■ **AIM OF THE EXERCISE**
Read through the records below and copy each line that uses the word "seconds".

■ **MATERIAL SUPPLIED**
---+---

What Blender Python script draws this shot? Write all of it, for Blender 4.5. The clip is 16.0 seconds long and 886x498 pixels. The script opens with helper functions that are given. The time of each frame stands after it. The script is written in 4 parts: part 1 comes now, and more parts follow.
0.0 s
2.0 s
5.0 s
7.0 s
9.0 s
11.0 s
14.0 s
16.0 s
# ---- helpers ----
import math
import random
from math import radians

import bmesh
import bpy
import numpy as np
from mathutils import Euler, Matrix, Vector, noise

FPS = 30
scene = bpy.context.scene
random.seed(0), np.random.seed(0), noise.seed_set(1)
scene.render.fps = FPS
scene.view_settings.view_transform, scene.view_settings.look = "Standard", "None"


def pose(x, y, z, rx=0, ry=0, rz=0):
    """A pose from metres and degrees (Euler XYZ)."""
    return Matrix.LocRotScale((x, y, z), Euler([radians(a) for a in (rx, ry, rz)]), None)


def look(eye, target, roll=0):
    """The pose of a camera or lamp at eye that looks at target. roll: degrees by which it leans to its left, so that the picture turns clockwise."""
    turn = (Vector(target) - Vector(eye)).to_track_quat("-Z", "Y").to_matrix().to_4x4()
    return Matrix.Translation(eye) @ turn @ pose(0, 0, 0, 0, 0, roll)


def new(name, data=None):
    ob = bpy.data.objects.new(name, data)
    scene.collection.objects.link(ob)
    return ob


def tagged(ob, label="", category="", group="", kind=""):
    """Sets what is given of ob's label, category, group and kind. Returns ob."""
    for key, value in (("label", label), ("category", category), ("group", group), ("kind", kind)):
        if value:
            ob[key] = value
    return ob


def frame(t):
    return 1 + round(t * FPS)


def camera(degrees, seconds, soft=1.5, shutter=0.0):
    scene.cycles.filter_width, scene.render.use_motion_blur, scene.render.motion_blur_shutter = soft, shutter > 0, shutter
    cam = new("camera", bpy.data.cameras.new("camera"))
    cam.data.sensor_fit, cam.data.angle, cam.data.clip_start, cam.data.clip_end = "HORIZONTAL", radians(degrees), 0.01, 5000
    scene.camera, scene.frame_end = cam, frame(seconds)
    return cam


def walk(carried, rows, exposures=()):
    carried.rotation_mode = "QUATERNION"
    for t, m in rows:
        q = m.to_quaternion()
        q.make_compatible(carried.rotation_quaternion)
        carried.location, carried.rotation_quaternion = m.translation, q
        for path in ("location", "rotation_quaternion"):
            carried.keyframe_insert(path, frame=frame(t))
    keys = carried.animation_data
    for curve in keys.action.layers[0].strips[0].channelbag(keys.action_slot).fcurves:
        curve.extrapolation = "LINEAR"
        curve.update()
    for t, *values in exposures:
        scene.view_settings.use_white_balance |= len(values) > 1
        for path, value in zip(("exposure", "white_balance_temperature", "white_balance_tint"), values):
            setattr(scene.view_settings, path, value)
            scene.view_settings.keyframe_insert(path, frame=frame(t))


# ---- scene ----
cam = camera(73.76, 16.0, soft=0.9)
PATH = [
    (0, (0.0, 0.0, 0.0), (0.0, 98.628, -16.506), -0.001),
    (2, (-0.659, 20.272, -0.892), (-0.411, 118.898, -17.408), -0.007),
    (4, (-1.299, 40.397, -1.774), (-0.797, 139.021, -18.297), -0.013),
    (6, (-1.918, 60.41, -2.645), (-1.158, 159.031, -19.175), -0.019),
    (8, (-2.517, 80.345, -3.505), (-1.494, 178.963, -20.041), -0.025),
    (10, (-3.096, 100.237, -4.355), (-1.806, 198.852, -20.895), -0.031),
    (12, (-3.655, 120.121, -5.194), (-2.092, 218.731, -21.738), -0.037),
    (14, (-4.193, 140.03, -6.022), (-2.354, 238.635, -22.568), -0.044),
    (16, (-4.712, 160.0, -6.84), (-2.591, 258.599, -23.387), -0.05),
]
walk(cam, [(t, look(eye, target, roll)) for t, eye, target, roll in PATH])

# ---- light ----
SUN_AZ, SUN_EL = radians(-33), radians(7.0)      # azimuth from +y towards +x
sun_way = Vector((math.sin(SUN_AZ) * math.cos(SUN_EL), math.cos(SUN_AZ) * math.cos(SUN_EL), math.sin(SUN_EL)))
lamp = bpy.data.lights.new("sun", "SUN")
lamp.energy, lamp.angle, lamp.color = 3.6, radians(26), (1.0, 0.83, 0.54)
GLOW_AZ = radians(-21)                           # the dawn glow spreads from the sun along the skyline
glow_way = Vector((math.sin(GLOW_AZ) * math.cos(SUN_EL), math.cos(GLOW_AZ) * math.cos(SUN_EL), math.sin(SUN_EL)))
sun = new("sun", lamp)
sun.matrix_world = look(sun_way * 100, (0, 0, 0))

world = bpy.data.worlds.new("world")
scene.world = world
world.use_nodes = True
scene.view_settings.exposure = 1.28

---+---

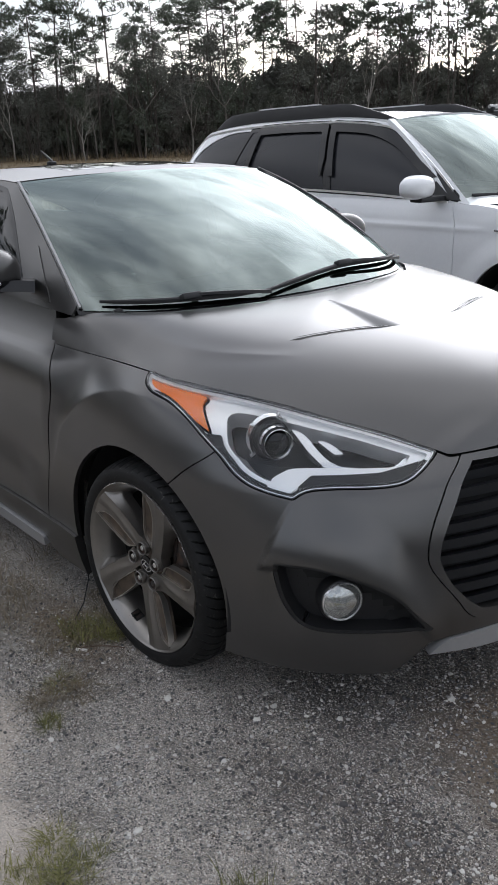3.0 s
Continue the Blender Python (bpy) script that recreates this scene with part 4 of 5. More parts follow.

---+---

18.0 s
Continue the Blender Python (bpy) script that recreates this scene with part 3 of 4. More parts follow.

---+---

■ **ANSWER TO THIS TASK**
What Blender Python script draws this shot? Write all of it, for Blender 4.5. The clip is 16.0 seconds long and 886x498 pixels. The script opens with helper functions that are given. The time of each frame stands after it. The script is written in 4 parts: part 1 comes now, and more parts follow.
def camera(degrees, seconds, soft=1.5, shutter=0.0):
    scene.camera, scene.frame_end = cam, frame(seconds)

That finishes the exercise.